Give a verbatim copy of the lines below, minus the pictures.
>> BEGIN Stored data
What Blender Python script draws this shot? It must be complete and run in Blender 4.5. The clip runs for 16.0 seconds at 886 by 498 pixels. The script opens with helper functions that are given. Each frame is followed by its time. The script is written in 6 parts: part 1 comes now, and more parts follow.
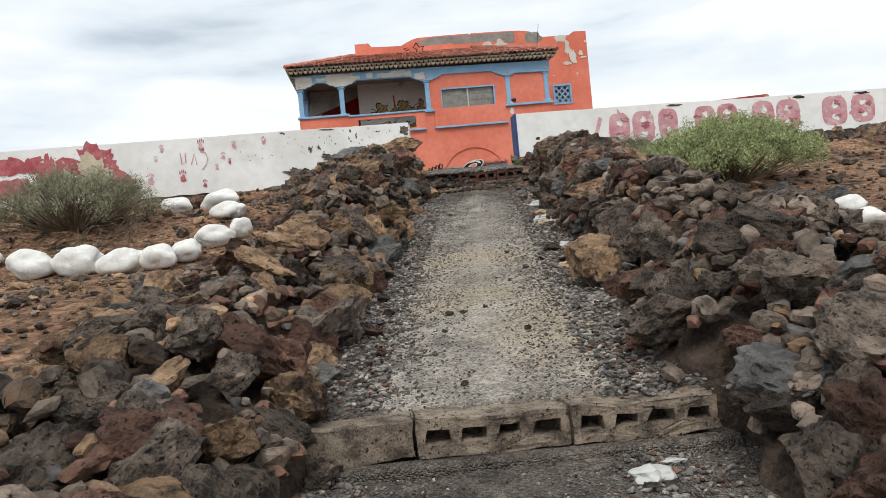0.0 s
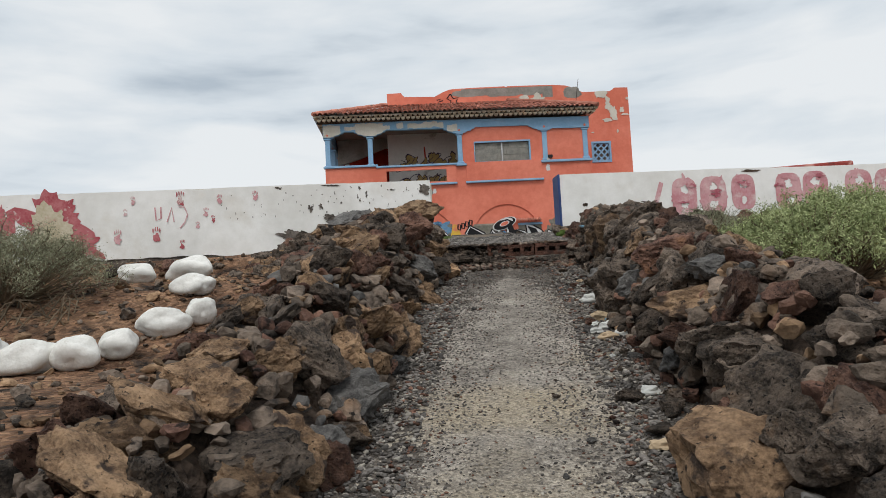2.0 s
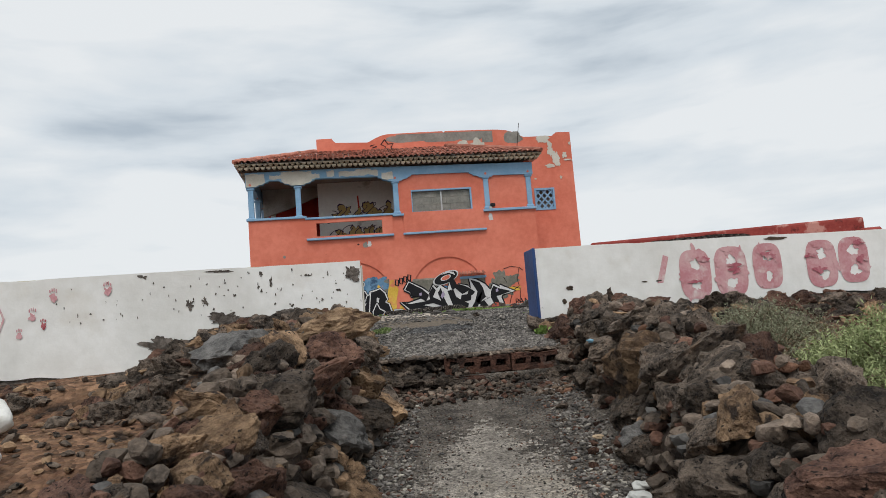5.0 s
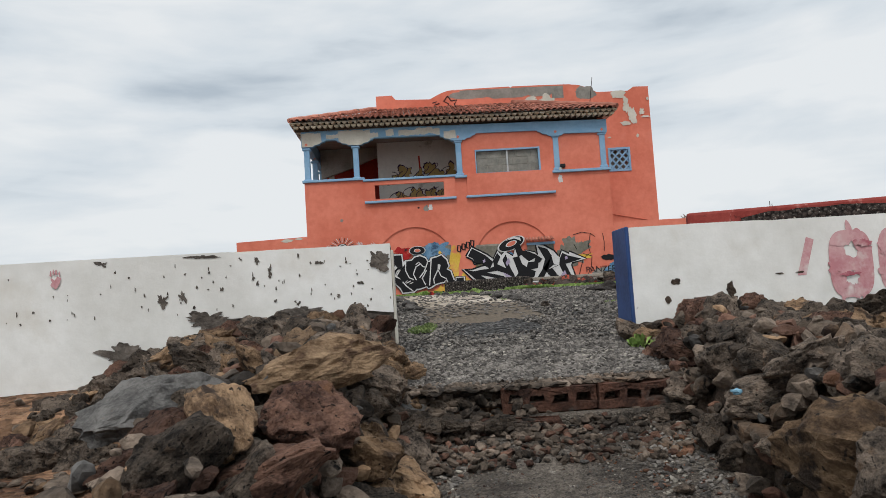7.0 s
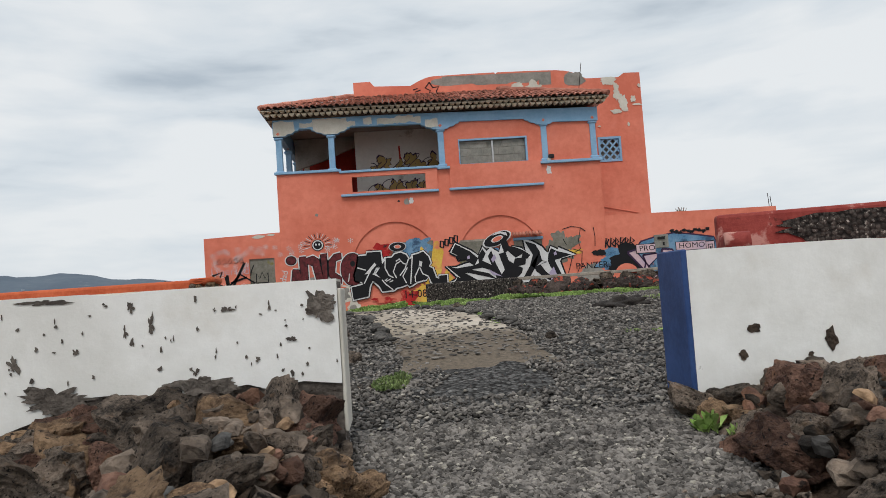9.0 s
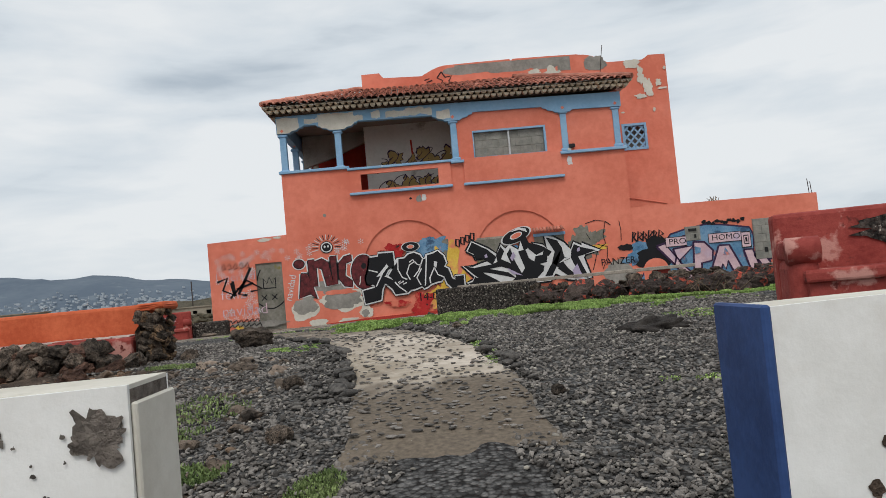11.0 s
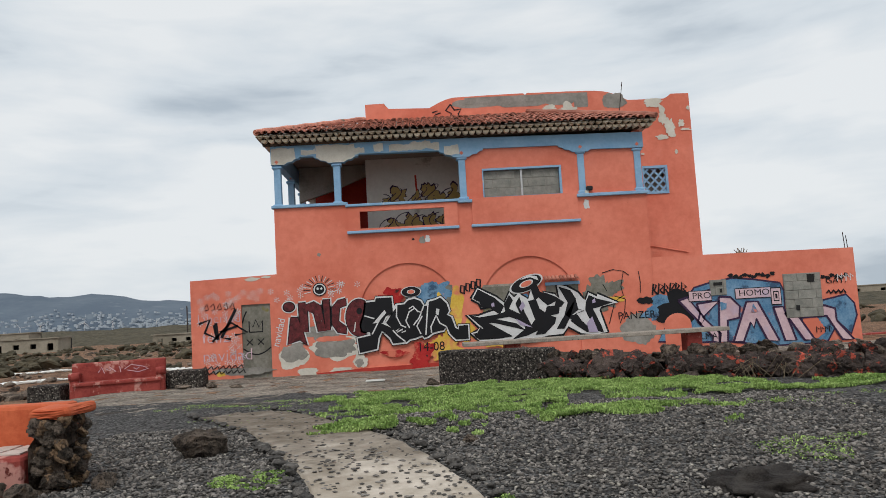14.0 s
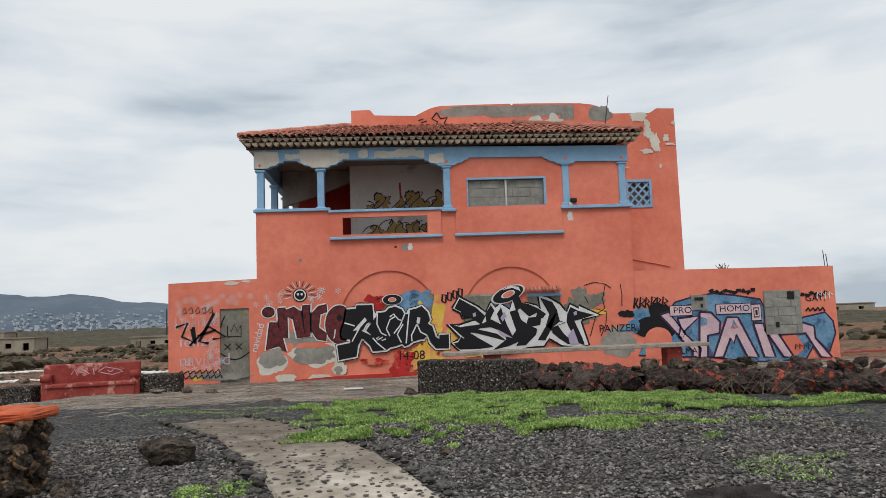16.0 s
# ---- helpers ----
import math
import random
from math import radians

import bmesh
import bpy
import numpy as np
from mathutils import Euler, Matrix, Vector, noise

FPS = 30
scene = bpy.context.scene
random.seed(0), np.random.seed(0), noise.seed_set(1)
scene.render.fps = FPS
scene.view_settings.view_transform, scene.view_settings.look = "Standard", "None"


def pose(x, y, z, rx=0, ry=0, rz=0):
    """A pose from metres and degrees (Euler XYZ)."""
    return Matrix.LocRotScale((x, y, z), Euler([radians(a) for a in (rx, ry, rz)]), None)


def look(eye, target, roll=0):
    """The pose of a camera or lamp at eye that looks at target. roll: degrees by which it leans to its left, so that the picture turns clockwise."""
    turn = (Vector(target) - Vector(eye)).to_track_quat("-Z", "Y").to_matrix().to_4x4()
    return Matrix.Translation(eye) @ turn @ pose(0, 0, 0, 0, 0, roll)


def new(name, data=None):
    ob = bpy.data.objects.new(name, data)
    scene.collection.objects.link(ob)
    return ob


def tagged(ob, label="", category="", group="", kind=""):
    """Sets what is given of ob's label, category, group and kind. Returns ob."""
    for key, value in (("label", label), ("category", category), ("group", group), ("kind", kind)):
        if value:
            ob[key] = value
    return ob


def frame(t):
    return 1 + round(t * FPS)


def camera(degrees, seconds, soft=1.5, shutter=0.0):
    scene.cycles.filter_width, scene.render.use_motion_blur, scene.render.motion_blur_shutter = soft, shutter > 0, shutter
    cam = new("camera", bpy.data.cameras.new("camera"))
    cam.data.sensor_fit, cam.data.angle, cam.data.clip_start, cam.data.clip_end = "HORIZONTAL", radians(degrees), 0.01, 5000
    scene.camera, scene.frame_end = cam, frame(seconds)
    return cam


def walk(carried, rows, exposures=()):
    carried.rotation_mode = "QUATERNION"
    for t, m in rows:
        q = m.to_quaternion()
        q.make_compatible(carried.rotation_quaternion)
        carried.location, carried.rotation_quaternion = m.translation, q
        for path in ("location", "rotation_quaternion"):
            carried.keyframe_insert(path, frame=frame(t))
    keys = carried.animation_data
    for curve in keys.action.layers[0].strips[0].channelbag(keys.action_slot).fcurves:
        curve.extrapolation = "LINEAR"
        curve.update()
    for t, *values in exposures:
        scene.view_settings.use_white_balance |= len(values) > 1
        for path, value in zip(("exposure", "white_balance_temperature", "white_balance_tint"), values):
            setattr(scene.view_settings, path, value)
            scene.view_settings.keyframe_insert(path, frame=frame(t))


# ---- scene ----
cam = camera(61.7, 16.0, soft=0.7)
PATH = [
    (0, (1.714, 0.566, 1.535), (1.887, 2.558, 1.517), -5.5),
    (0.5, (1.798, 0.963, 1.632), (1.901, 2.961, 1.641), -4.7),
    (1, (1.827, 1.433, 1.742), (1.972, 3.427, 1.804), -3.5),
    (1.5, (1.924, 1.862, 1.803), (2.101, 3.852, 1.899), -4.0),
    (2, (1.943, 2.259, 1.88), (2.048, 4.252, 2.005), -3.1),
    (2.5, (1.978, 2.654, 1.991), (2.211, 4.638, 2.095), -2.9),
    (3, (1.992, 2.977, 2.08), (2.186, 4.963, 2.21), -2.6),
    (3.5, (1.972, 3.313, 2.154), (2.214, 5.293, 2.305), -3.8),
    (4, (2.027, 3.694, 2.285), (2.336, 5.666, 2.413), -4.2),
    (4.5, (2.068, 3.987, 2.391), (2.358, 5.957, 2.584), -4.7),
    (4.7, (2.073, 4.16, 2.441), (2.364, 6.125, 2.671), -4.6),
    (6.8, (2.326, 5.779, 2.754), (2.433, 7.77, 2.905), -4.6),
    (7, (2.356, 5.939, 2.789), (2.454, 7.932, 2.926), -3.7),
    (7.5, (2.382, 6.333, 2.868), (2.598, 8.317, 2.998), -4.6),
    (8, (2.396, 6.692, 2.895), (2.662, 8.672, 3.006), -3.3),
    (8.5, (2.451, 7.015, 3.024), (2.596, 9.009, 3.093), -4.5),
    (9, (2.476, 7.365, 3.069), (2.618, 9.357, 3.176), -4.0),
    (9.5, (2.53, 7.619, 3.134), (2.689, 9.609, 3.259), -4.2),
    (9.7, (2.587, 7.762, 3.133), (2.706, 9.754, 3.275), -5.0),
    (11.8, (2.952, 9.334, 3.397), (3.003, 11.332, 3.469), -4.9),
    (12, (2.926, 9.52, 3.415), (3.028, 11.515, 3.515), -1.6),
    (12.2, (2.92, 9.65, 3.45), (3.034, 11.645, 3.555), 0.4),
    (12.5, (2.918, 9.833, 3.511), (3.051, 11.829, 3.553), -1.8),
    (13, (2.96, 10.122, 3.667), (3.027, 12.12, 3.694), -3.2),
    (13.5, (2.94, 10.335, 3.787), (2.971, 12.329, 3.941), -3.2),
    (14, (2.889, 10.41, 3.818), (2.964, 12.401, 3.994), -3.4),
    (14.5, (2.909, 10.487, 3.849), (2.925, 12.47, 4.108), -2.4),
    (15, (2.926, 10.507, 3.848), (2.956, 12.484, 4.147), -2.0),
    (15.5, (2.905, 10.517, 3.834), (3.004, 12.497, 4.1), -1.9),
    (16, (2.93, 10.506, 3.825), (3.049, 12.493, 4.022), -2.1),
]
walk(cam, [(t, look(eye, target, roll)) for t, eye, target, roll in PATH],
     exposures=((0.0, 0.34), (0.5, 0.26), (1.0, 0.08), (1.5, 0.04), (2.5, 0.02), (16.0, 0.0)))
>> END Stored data
Task answer:
What Blender Python script draws this shot? It must be complete and run in Blender 4.5. The clip runs for 16.0 seconds at 886 by 498 pixels. The script opens with helper functions that are given. Each frame is followed by its time. The script is written in 6 parts: part 1 comes now, and more parts follow.
0.0 s
2.0 s
5.0 s
7.0 s
9.0 s
11.0 s
14.0 s
16.0 s
# ---- helpers ----
import math
import random
from math import radians

import bmesh
import bpy
import numpy as np
from mathutils import Euler, Matrix, Vector, noise

FPS = 30
scene = bpy.context.scene
random.seed(0), np.random.seed(0), noise.seed_set(1)
scene.render.fps = FPS
scene.view_settings.view_transform, scene.view_settings.look = "Standard", "None"


def pose(x, y, z, rx=0, ry=0, rz=0):
    """A pose from metres and degrees (Euler XYZ)."""
    return Matrix.LocRotScale((x, y, z), Euler([radians(a) for a in (rx, ry, rz)]), None)


def look(eye, target, roll=0):
    """The pose of a camera or lamp at eye that looks at target. roll: degrees by which it leans to its left, so that the picture turns clockwise."""
    turn = (Vector(target) - Vector(eye)).to_track_quat("-Z", "Y").to_matrix().to_4x4()
    return Matrix.Translation(eye) @ turn @ pose(0, 0, 0, 0, 0, roll)


def new(name, data=None):
    ob = bpy.data.objects.new(name, data)
    scene.collection.objects.link(ob)
    return ob


def tagged(ob, label="", category="", group="", kind=""):
    """Sets what is given of ob's label, category, group and kind. Returns ob."""
    for key, value in (("label", label), ("category", category), ("group", group), ("kind", kind)):
        if value:
            ob[key] = value
    return ob


def frame(t):
    return 1 + round(t * FPS)


def camera(degrees, seconds, soft=1.5, shutter=0.0):
    scene.cycles.filter_width, scene.render.use_motion_blur, scene.render.motion_blur_shutter = soft, shutter > 0, shutter
    cam = new("camera", bpy.data.cameras.new("camera"))
    cam.data.sensor_fit, cam.data.angle, cam.data.clip_start, cam.data.clip_end = "HORIZONTAL", radians(degrees), 0.01, 5000
    scene.camera, scene.frame_end = cam, frame(seconds)
    return cam


def walk(carried, rows, exposures=()):
    carried.rotation_mode = "QUATERNION"
    for t, m in rows:
        q = m.to_quaternion()
        q.make_compatible(carried.rotation_quaternion)
        carried.location, carried.rotation_quaternion = m.translation, q
        for path in ("location", "rotation_quaternion"):
            carried.keyframe_insert(path, frame=frame(t))
    keys = carried.animation_data
    for curve in keys.action.layers[0].strips[0].channelbag(keys.action_slot).fcurves:
        curve.extrapolation = "LINEAR"
        curve.update()
    for t, *values in exposures:
        scene.view_settings.use_white_balance |= len(values) > 1
        for path, value in zip(("exposure", "white_balance_temperature", "white_balance_tint"), values):
            setattr(scene.view_settings, path, value)
            scene.view_settings.keyframe_insert(path, frame=frame(t))


# ---- scene ----
cam = camera(61.7, 16.0, soft=0.7)
PATH = [
    (0, (1.714, 0.566, 1.535), (1.887, 2.558, 1.517), -5.5),
    (0.5, (1.798, 0.963, 1.632), (1.901, 2.961, 1.641), -4.7),
    (1, (1.827, 1.433, 1.742), (1.972, 3.427, 1.804), -3.5),
    (1.5, (1.924, 1.862, 1.803), (2.101, 3.852, 1.899), -4.0),
    (2, (1.943, 2.259, 1.88), (2.048, 4.252, 2.005), -3.1),
    (2.5, (1.978, 2.654, 1.991), (2.211, 4.638, 2.095), -2.9),
    (3, (1.992, 2.977, 2.08), (2.186, 4.963, 2.21), -2.6),
    (3.5, (1.972, 3.313, 2.154), (2.214, 5.293, 2.305), -3.8),
    (4, (2.027, 3.694, 2.285), (2.336, 5.666, 2.413), -4.2),
    (4.5, (2.068, 3.987, 2.391), (2.358, 5.957, 2.584), -4.7),
    (4.7, (2.073, 4.16, 2.441), (2.364, 6.125, 2.671), -4.6),
    (6.8, (2.326, 5.779, 2.754), (2.433, 7.77, 2.905), -4.6),
    (7, (2.356, 5.939, 2.789), (2.454, 7.932, 2.926), -3.7),
    (7.5, (2.382, 6.333, 2.868), (2.598, 8.317, 2.998), -4.6),
    (8, (2.396, 6.692, 2.895), (2.662, 8.672, 3.006), -3.3),
    (8.5, (2.451, 7.015, 3.024), (2.596, 9.009, 3.093), -4.5),
    (9, (2.476, 7.365, 3.069), (2.618, 9.357, 3.176), -4.0),
    (9.5, (2.53, 7.619, 3.134), (2.689, 9.609, 3.259), -4.2),
    (9.7, (2.587, 7.762, 3.133), (2.706, 9.754, 3.275), -5.0),
    (11.8, (2.952, 9.334, 3.397), (3.003, 11.332, 3.469), -4.9),
    (12, (2.926, 9.52, 3.415), (3.028, 11.515, 3.515), -1.6),
    (12.2, (2.92, 9.65, 3.45), (3.034, 11.645, 3.555), 0.4),
    (12.5, (2.918, 9.833, 3.511), (3.051, 11.829, 3.553), -1.8),
    (13, (2.96, 10.122, 3.667), (3.027, 12.12, 3.694), -3.2),
    (13.5, (2.94, 10.335, 3.787), (2.971, 12.329, 3.941), -3.2),
    (14, (2.889, 10.41, 3.818), (2.964, 12.401, 3.994), -3.4),
    (14.5, (2.909, 10.487, 3.849), (2.925, 12.47, 4.108), -2.4),
    (15, (2.926, 10.507, 3.848), (2.956, 12.484, 4.147), -2.0),
    (15.5, (2.905, 10.517, 3.834), (3.004, 12.497, 4.1), -1.9),
    (16, (2.93, 10.506, 3.825), (3.049, 12.493, 4.022), -2.1),
]
walk(cam, [(t, look(eye, target, roll)) for t, eye, target, roll in PATH],
     exposures=((0.0, 0.34), (0.5, 0.26), (1.0, 0.08), (1.5, 0.04), (2.5, 0.02), (16.0, 0.0)))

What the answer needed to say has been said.